=== GIVEN MATERIAL ===
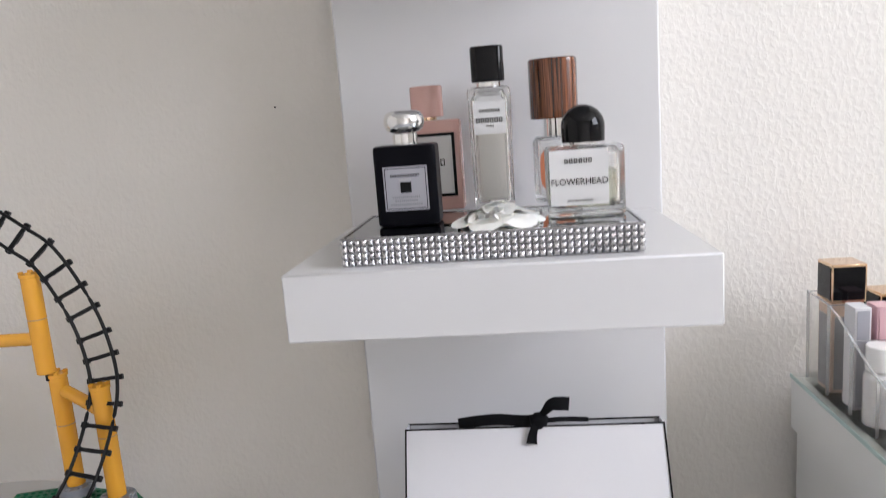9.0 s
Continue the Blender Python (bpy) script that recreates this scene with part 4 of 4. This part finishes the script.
def dome_cap_bottle():
    b = thing("perfume_bottle", pose(0.0695, -0.2, ZM), "broad clear glass bottle with white label and black dome cap", "perfume bottle", "bottles on the mirror tray")
    w, d, h = 0.0288, 0.0225, 0.053
    outer = [(0, w - 0.002, d - 0.002, 7), (0.0012, w - 0.0002, d - 0.0002, 7), (h - 0.003, w, d, 7), (h - 0.0006, w - 0.001, d - 0.001, 7), (h, w - 0.003, d - 0.003, 6)]
    inner = [(0.007, w - 0.006, d - 0.005, 4), (0.010, w - 0.0045, d - 0.004, 5), (h - 0.006, w - 0.004, d - 0.0035, 5), (h - 0.003, w - 0.008, d - 0.007, 4)]
    glass_part("glass_body", shell(outer, inner, 72), GLASS, b, "clear glass")
    part("perfume", loft([(0.0072, w - 0.0062, d - 0.0052, 4), (0.010, w - 0.0047, d - 0.0042, 5), (0.034, w - 0.0043, d - 0.0038, 5)], 64), PALE_GREEN, b, "pale green liquid")
    part("collar", lathe([(0.010, h + 0.0002), (0.0105, h + 0.0005), (0.0105, h + 0.002)], 32), SILVER, b)
    part("cap", lathe([(0.0162, h + 0.0021)] + [(0.0166 * math.cos(a) if a > 0 else 0.0166, h + 0.0135 + 0.0166 * math.sin(a)) for a in (math.pi / 2 * 0.97 * k / 10 for k in range(11))], 56), BLACK_GLOSS, b, "glossy black dome cap")
    y = -d - 0.0004
    part("label", box(-0.0276, 0.0152, y, y + 0.0003, 0.0095, 0.0505), LABEL, b, "white wrapped label", smooth=False)
    part("label", box(-w - 0.0004, -w - 0.0001, -d + 0.004, d - 0.004, 0.0095, 0.0505), LABEL, b, smooth=False)
    marks(-0.0165, 0.0045, 0.0408, 0.0440, y - 0.0002, 6, INK, b, 0.00055, fill=0.66)
    text("FLOWERHEAD", 0.0069, pose(-0.0060, y - 0.0002, 0.0268), INK, b, wide=0.93)
    text("EAU DE PARFUM", 0.0026, pose(-0.006, y - 0.0002, 0.0128), INK, b)


black_bottle()
pink_bottle()
tall_bottle()
wood_cap_bottle()
dome_cap_bottle()
flower(pose(0.003, -0.228, ZM), 0.035, 0.02, "ivory fabric camellia lying on the mirror tray", 7)

# ---- fourth shelf: shopping bag ----
Z5 = TOP[4]


def shopping_bag():
    b = thing("shopping_bag", pose(0.0195, -0.228, Z5), "white paper shopping bag with black edges and black ribbon", "shopping bag")
    w, h = 0.1155, 0.1428
    lean = math.atan2(0.075, h)
    L_ = math.hypot(0.075, h)
    def leaning(bm, dy=0.0):
        bm.transform(Matrix.Translation((0, dy, 0)) @ Matrix.Rotation(-lean, 4, "X"))
        return bm
    part("front_panel", leaning(box(-w, w, 0, 0.0006, 0.001, L_)), PAPER, b, smooth=False)
    part("front_edge", leaning(frame_lines(-w - 0.0002, w + 0.0002, 0.001, L_ + 0.0003, 0.0015, -0.0004)), INK, b, "black edge piping", smooth=False)
    h2 = 0.1395
    part("back_panel", box(-w + 0.0005, w - 0.0005, 0.095, 0.0956, 0.0005, h2), PAPER, b, smooth=False)
    part("back_edge", frame_lines(-w, w, 0.0005, h2 + 0.0003, 0.0015, 0.0945), INK, b, "black edge piping", smooth=False)
    for x in (-w + 0.0006, w - 0.0006):
        bm = bmesh.new()
        q = [(x, 0.002, 0.001), (x, 0.0945, 0.001), (x, 0.0945, h2), (x, 0.0755, h)]
        s = 0.0005 if x < 0 else -0.0005
        a = [bm.verts.new(p) for p in q]
        c = [bm.verts.new((p[0] + s, p[1], p[2])) for p in q]
        bm.faces.new(a)
        bm.faces.new(c[::-1])
        for i in range(4):
            bm.faces.new((a[i], a[(i + 1) % 4], c[(i + 1) % 4], c[i]))
        part("side_panel", bm, PAPER, b, smooth=False)
    part("base_panel", box(-w + 0.001, w - 0.001, 0.002, 0.094, 0.0002, 0.0008), PAPER, b, smooth=False)
    y = -0.0006
    o = marks(-0.0385, 0.0435, L_ * 0.485, L_ * 0.485 + 0.0125, y, 6, INK, b, 0.0023)
    o.data.transform(Matrix.Rotation(-lean, 4, "X"))
    band = spline([(-0.067, 0.0830, h + 0.0005), (-0.05, 0.0800, h + 0.004), (-0.03, 0.0790, h + 0.0055), (-0.01, 0.0780, h + 0.004), (0.0, 0.0760, h + 0.005)], 6)
    part("ribbon", strip(band, 0.010, 0.0008, (0.0, 0.35, 1)), RIBBON_B, b, "black cotton ribbon")
    band2 = spline([(0.004, 0.0760, h + 0.004), (0.03, 0.0800, h + 0.0035), (0.05, 0.0810, h + 0.002)], 6)
    part("ribbon", strip(band2, 0.0045, 0.0008, (0.0, 0.8, 0.6)), RIBBON_B, b)
    part("knot", loft([(h - 0.002, 0.003, 0.003, 2), (h + 0.002, 0.0075, 0.005, 2.4), (h + 0.008, 0.0085, 0.0055, 2.4), (h + 0.012, 0.004, 0.003, 2)], 20, at=(0.006, 0.075)), RIBBON_B, b)
    up = spline([(0.008, 0.0740, h + 0.010), (0.013, 0.0710, h + 0.017), (0.018, 0.0700, h + 0.022), (0.026, 0.0700, h + 0.0225), (0.033, 0.0710, h + 0.0215)], 5)
    part("ribbon_tail", strip(up, [0.005 + 0.007 * min(1, i / 12) for i in range(len(up))], 0.0008, (0, 0.2, 1)), RIBBON_B, b)
    down = spline([(0.003, 0.0710, h + 0.004), (0.0005, 0.0695, h - 0.003), (-0.001, 0.0672, h - 0.0085), (-0.0015, 0.0650, h - 0.0125)], 5)
    part("ribbon_tail", strip(down, [0.006 + 0.004 * i / len(down) for i in range(len(down))], 0.0008, (1, 0, 0)), RIBBON_B, b)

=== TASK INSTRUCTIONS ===
Return each line from the material above exactly, but not the pictures.

=== FINISHED EXERCISE ===
9.0 s
Continue the Blender Python (bpy) script that recreates this scene with part 4 of 4. This part finishes the script.
def dome_cap_bottle():
    b = thing("perfume_bottle", pose(0.0695, -0.2, ZM), "broad clear glass bottle with white label and black dome cap", "perfume bottle", "bottles on the mirror tray")
    w, d, h = 0.0288, 0.0225, 0.053
    outer = [(0, w - 0.002, d - 0.002, 7), (0.0012, w - 0.0002, d - 0.0002, 7), (h - 0.003, w, d, 7), (h - 0.0006, w - 0.001, d - 0.001, 7), (h, w - 0.003, d - 0.003, 6)]
    inner = [(0.007, w - 0.006, d - 0.005, 4), (0.010, w - 0.0045, d - 0.004, 5), (h - 0.006, w - 0.004, d - 0.0035, 5), (h - 0.003, w - 0.008, d - 0.007, 4)]
    glass_part("glass_body", shell(outer, inner, 72), GLASS, b, "clear glass")
    part("perfume", loft([(0.0072, w - 0.0062, d - 0.0052, 4), (0.010, w - 0.0047, d - 0.0042, 5), (0.034, w - 0.0043, d - 0.0038, 5)], 64), PALE_GREEN, b, "pale green liquid")
    part("collar", lathe([(0.010, h + 0.0002), (0.0105, h + 0.0005), (0.0105, h + 0.002)], 32), SILVER, b)
    part("cap", lathe([(0.0162, h + 0.0021)] + [(0.0166 * math.cos(a) if a > 0 else 0.0166, h + 0.0135 + 0.0166 * math.sin(a)) for a in (math.pi / 2 * 0.97 * k / 10 for k in range(11))], 56), BLACK_GLOSS, b, "glossy black dome cap")
    y = -d - 0.0004
    part("label", box(-0.0276, 0.0152, y, y + 0.0003, 0.0095, 0.0505), LABEL, b, "white wrapped label", smooth=False)
    part("label", box(-w - 0.0004, -w - 0.0001, -d + 0.004, d - 0.004, 0.0095, 0.0505), LABEL, b, smooth=False)
    marks(-0.0165, 0.0045, 0.0408, 0.0440, y - 0.0002, 6, INK, b, 0.00055, fill=0.66)
    text("FLOWERHEAD", 0.0069, pose(-0.0060, y - 0.0002, 0.0268), INK, b, wide=0.93)
    text("EAU DE PARFUM", 0.0026, pose(-0.006, y - 0.0002, 0.0128), INK, b)


black_bottle()
pink_bottle()
tall_bottle()
wood_cap_bottle()
dome_cap_bottle()
flower(pose(0.003, -0.228, ZM), 0.035, 0.02, "ivory fabric camellia lying on the mirror tray", 7)

# ---- fourth shelf: shopping bag ----
Z5 = TOP[4]


def shopping_bag():
    b = thing("shopping_bag", pose(0.0195, -0.228, Z5), "white paper shopping bag with black edges and black ribbon", "shopping bag")
    w, h = 0.1155, 0.1428
    lean = math.atan2(0.075, h)
    L_ = math.hypot(0.075, h)
    def leaning(bm, dy=0.0):
        bm.transform(Matrix.Translation((0, dy, 0)) @ Matrix.Rotation(-lean, 4, "X"))
        return bm
    part("front_panel", leaning(box(-w, w, 0, 0.0006, 0.001, L_)), PAPER, b, smooth=False)
    part("front_edge", leaning(frame_lines(-w - 0.0002, w + 0.0002, 0.001, L_ + 0.0003, 0.0015, -0.0004)), INK, b, "black edge piping", smooth=False)
    h2 = 0.1395
    part("back_panel", box(-w + 0.0005, w - 0.0005, 0.095, 0.0956, 0.0005, h2), PAPER, b, smooth=False)
    part("back_edge", frame_lines(-w, w, 0.0005, h2 + 0.0003, 0.0015, 0.0945), INK, b, "black edge piping", smooth=False)
    for x in (-w + 0.0006, w - 0.0006):
        bm = bmesh.new()
        q = [(x, 0.002, 0.001), (x, 0.0945, 0.001), (x, 0.0945, h2), (x, 0.0755, h)]
        s = 0.0005 if x < 0 else -0.0005
        a = [bm.verts.new(p) for p in q]
        c = [bm.verts.new((p[0] + s, p[1], p[2])) for p in q]
        bm.faces.new(a)
        bm.faces.new(c[::-1])
        for i in range(4):
            bm.faces.new((a[i], a[(i + 1) % 4], c[(i + 1) % 4], c[i]))
        part("side_panel", bm, PAPER, b, smooth=False)
    part("base_panel", box(-w + 0.001, w - 0.001, 0.002, 0.094, 0.0002, 0.0008), PAPER, b, smooth=False)
    y = -0.0006
    o = marks(-0.0385, 0.0435, L_ * 0.485, L_ * 0.485 + 0.0125, y, 6, INK, b, 0.0023)
    o.data.transform(Matrix.Rotation(-lean, 4, "X"))
    band = spline([(-0.067, 0.0830, h + 0.0005), (-0.05, 0.0800, h + 0.004), (-0.03, 0.0790, h + 0.0055), (-0.01, 0.0780, h + 0.004), (0.0, 0.0760, h + 0.005)], 6)
    part("ribbon", strip(band, 0.010, 0.0008, (0.0, 0.35, 1)), RIBBON_B, b, "black cotton ribbon")
    band2 = spline([(0.004, 0.0760, h + 0.004), (0.03, 0.0800, h + 0.0035), (0.05, 0.0810, h + 0.002)], 6)
    part("ribbon", strip(band2, 0.0045, 0.0008, (0.0, 0.8, 0.6)), RIBBON_B, b)
    part("knot", loft([(h - 0.002, 0.003, 0.003, 2), (h + 0.002, 0.0075, 0.005, 2.4), (h + 0.008, 0.0085, 0.0055, 2.4), (h + 0.012, 0.004, 0.003, 2)], 20, at=(0.006, 0.075)), RIBBON_B, b)
    up = spline([(0.008, 0.0740, h + 0.010), (0.013, 0.0710, h + 0.017), (0.018, 0.0700, h + 0.022), (0.026, 0.0700, h + 0.0225), (0.033, 0.0710, h + 0.0215)], 5)
    part("ribbon_tail", strip(up, [0.005 + 0.007 * min(1, i / 12) for i in range(len(up))], 0.0008, (0, 0.2, 1)), RIBBON_B, b)
    down = spline([(0.003, 0.0710, h + 0.004), (0.0005, 0.0695, h - 0.003), (-0.001, 0.0672, h - 0.0085), (-0.0015, 0.0650, h - 0.0125)], 5)
    part("ribbon_tail", strip(down, [0.006 + 0.004 * i / len(down) for i in range(len(down))], 0.0008, (1, 0, 0)), RIBBON_B, b)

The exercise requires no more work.